Source material:

○ ○ ○ ○ ○

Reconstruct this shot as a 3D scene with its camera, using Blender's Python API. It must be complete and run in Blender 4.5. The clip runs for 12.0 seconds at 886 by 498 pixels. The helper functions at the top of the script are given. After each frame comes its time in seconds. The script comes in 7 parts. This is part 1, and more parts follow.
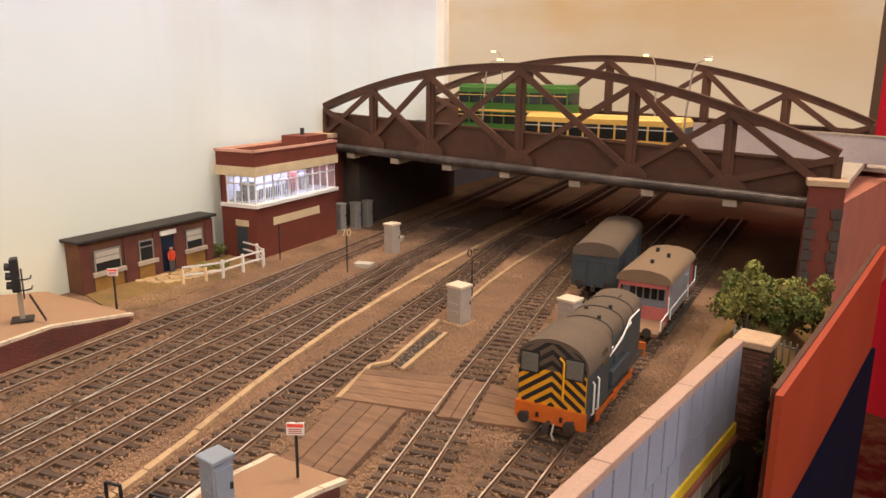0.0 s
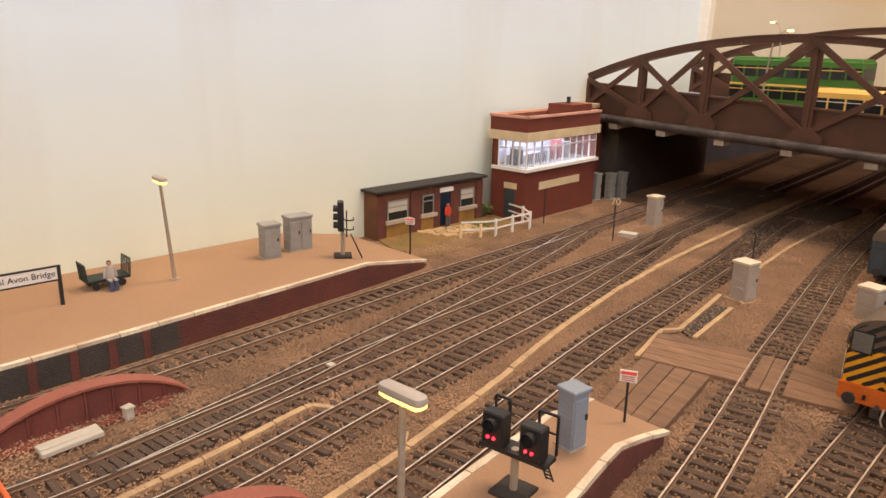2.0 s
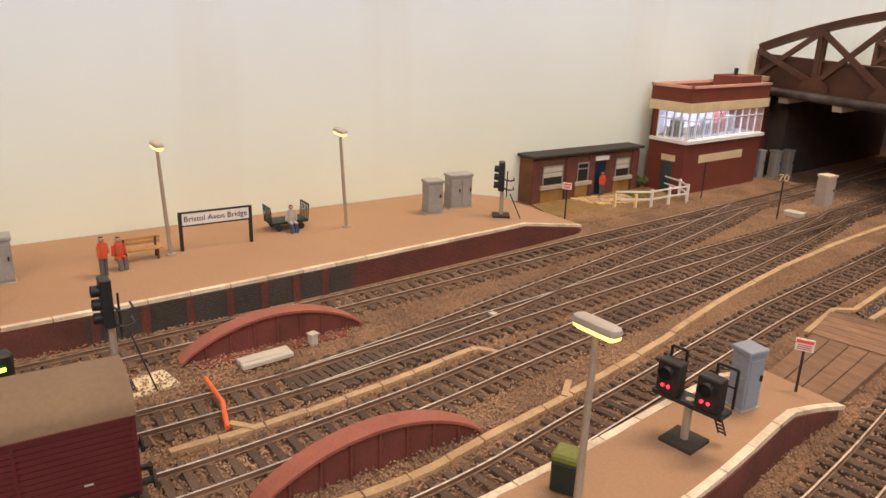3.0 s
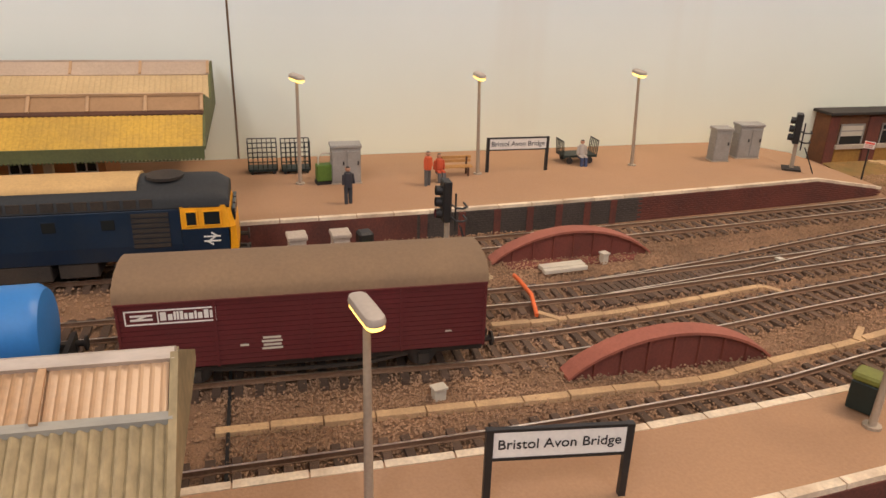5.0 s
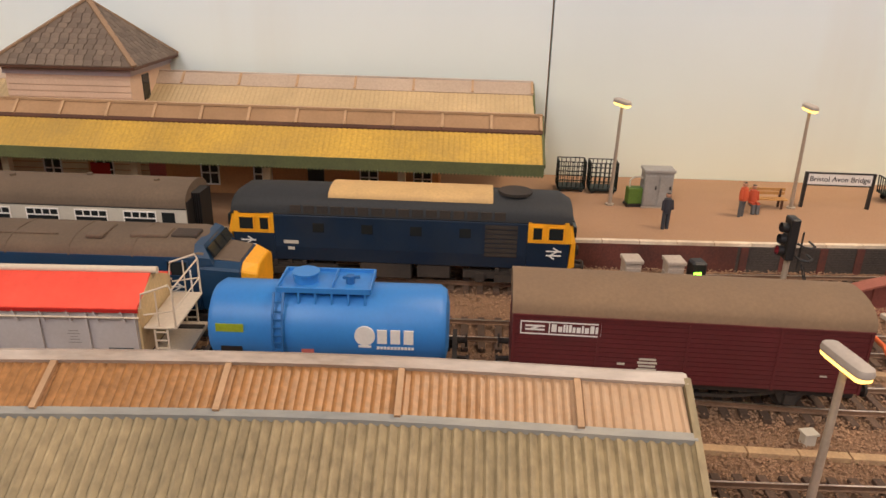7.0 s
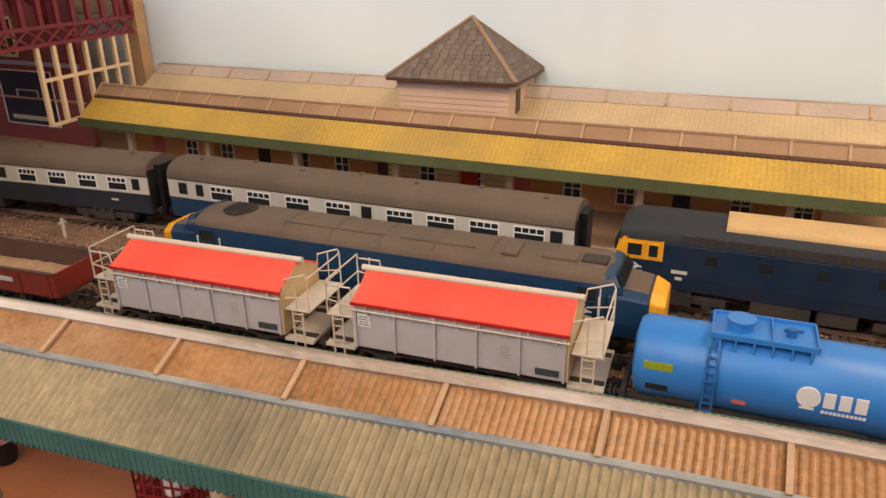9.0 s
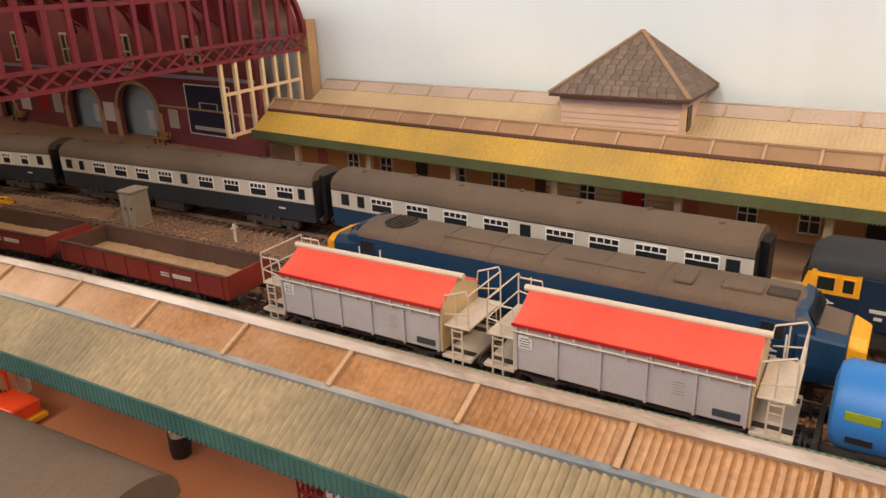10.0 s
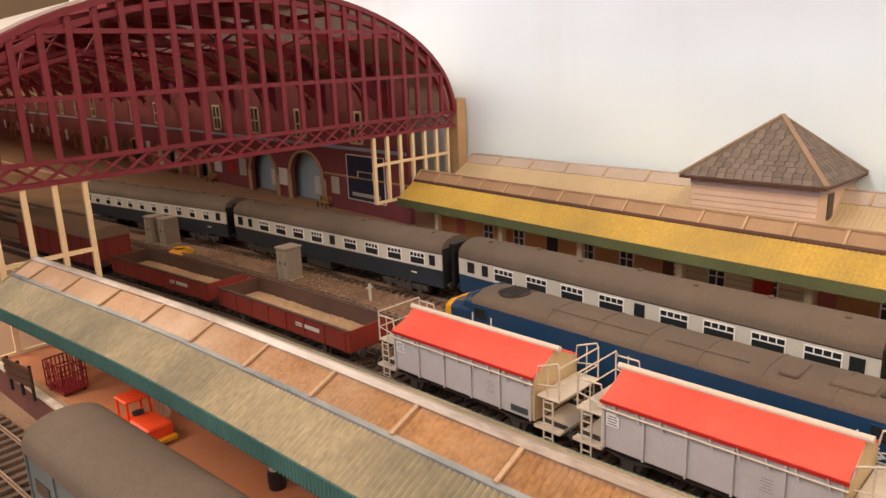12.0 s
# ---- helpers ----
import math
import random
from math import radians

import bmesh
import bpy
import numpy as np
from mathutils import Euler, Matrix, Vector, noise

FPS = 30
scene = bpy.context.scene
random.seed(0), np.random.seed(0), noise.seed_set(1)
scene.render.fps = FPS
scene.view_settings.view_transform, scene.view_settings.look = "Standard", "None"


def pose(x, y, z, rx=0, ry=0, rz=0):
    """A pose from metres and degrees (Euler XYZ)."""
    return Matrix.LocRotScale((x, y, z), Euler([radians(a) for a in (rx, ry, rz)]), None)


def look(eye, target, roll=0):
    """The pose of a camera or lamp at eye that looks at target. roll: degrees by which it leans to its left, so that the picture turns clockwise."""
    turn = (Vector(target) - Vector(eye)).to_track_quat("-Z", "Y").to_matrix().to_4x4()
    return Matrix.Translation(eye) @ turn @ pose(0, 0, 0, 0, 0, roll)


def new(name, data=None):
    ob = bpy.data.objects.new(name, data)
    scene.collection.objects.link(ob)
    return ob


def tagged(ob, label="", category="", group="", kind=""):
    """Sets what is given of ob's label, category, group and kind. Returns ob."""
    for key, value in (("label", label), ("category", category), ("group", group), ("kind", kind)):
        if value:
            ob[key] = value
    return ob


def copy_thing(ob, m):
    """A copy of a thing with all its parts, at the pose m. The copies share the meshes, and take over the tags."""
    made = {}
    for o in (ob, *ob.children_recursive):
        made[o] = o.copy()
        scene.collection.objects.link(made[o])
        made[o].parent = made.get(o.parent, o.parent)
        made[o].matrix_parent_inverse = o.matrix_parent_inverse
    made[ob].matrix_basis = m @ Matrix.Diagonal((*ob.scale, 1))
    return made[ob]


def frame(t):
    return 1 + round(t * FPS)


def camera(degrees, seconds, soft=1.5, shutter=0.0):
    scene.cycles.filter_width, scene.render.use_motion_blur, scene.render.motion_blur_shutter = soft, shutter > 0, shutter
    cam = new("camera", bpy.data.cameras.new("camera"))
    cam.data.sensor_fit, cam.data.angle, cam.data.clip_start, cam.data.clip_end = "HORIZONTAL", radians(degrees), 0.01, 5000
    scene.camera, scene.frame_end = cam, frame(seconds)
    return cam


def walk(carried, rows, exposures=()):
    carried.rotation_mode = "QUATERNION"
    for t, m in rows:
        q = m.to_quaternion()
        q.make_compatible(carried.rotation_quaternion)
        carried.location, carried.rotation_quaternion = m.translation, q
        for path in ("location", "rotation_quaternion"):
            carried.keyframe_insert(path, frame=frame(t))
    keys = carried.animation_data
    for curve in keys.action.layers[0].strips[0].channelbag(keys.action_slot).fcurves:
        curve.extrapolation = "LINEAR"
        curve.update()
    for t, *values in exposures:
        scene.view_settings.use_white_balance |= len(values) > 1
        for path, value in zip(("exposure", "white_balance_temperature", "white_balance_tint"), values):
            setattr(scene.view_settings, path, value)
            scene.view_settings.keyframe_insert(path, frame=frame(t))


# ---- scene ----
cam = camera(63.01, 12.0)
PATH = [
    (0, (-0.0152, -0.0272, 0.1757), (-0.9710, 1.6660, -0.2929), 0.37),
    (0.5, (-0.0216, -0.0378, 0.1737), (-1.0446, 1.6116, -0.3085), 0.49),
    (1, (-0.0319, -0.0504, 0.1738), (-1.1505, 1.5295, -0.3289), 0.57),
    (1.5, (-0.0446, -0.0647, 0.1720), (-1.2837, 1.4161, -0.3494), 0.94),
    (2, (-0.0536, -0.0828, 0.1717), (-1.4218, 1.2705, -0.3729), 1.20),
    (2.5, (-0.0561, -0.0956, 0.1666), (-1.5373, 1.1183, -0.4101), 1.52),
    (3, (-0.0550, -0.1083, 0.1633), (-1.6303, 0.9587, -0.4530), 1.77),
    (3.2, (-0.0541, -0.1149, 0.1611), (-1.6598, 0.8948, -0.4731), 1.89),
    (4.8, (-0.0272, -0.1506, 0.1610), (-1.8081, 0.3732, -0.5835), 1.77),
    (5, (-0.0274, -0.1574, 0.1597), (-1.8202, 0.3118, -0.5923), 1.71),
    (5.5, (-0.0246, -0.1704, 0.1609), (-1.8435, 0.1726, -0.5967), 1.79),
    (6, (-0.0246, -0.1940, 0.1677), (-1.8692, 0.0038, -0.5794), 1.42),
    (6.5, (-0.0247, -0.2135, 0.1676), (-1.8801, -0.1463, -0.5761), 1.23),
    (6.7, (-0.0239, -0.2211, 0.1687), (-1.8801, -0.2076, -0.5757), 1.24),
    (8.3, (-0.0158, -0.2718, 0.1788), (-1.8132, -0.7035, -0.5847), 0.36),
    (8.5, (-0.0128, -0.2827, 0.1825), (-1.7863, -0.8006, -0.5834), -0.09),
    (9, (-0.0155, -0.3077, 0.1845), (-1.7268, -1.0068, -0.5790), -0.73),
    (9.5, (-0.0228, -0.3193, 0.1824), (-1.6605, -1.1954, -0.5596), -1.50),
    (10, (-0.0194, -0.3235, 0.1814), (-1.5723, -1.3649, -0.5285), -2.23),
    (10.5, (-0.0187, -0.3219, 0.1836), (-1.5020, -1.4884, -0.4794), -2.54),
    (11, (-0.0215, -0.3125, 0.1857), (-1.4378, -1.5879, -0.4205), -2.59),
    (11.5, (-0.0236, -0.3005, 0.1863), (-1.3884, -1.6537, -0.3671), -2.41),
    (12, (-0.0241, -0.2910, 0.1852), (-1.3430, -1.7065, -0.3219), -2.25),
]
walk(cam, [(t, look(eye, target, roll)) for t, eye, target, roll in PATH],
     ((0, -0.10), (1.5, -0.18), (3, -0.26), (5, -0.40), (6.5, -0.36), (8.5, -0.24), (10.5, -0.03), (12, 0.02)))

# ---- world and light ----
world = bpy.data.worlds.new("hall_air")
scene.world = world
world.use_nodes = True
world.node_tree.nodes["Background"].inputs[0].default_value = (1.0, 0.88, 0.78, 1)
world.node_tree.nodes["Background"].inputs[1].default_value = 0.10


# an area lamp at any height; every one of them is an unseen source
def unseen_lamp(x, y, z, sx, sy, watts, colour, target):
    data = bpy.data.lights.new("unseen_lamp", "AREA")
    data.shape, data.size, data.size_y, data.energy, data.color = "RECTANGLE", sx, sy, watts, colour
    ob = new("unseen_lamp", data)
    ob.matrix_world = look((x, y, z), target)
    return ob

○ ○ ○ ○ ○

Task to carry out: Set down, without any change, only the lines from the line that holds "import random" through the line that holds "pose from metres", both lines included.

Answer to this problem:
import random
from math import radians

import bmesh
import bpy
import numpy as np
from mathutils import Euler, Matrix, Vector, noise

FPS = 30
scene = bpy.context.scene
random.seed(0), np.random.seed(0), noise.seed_set(1)
scene.render.fps = FPS
scene.view_settings.view_transform, scene.view_settings.look = "Standard", "None"


def pose(x, y, z, rx=0, ry=0, rz=0):
    """A pose from metres and degrees (Euler XYZ)."""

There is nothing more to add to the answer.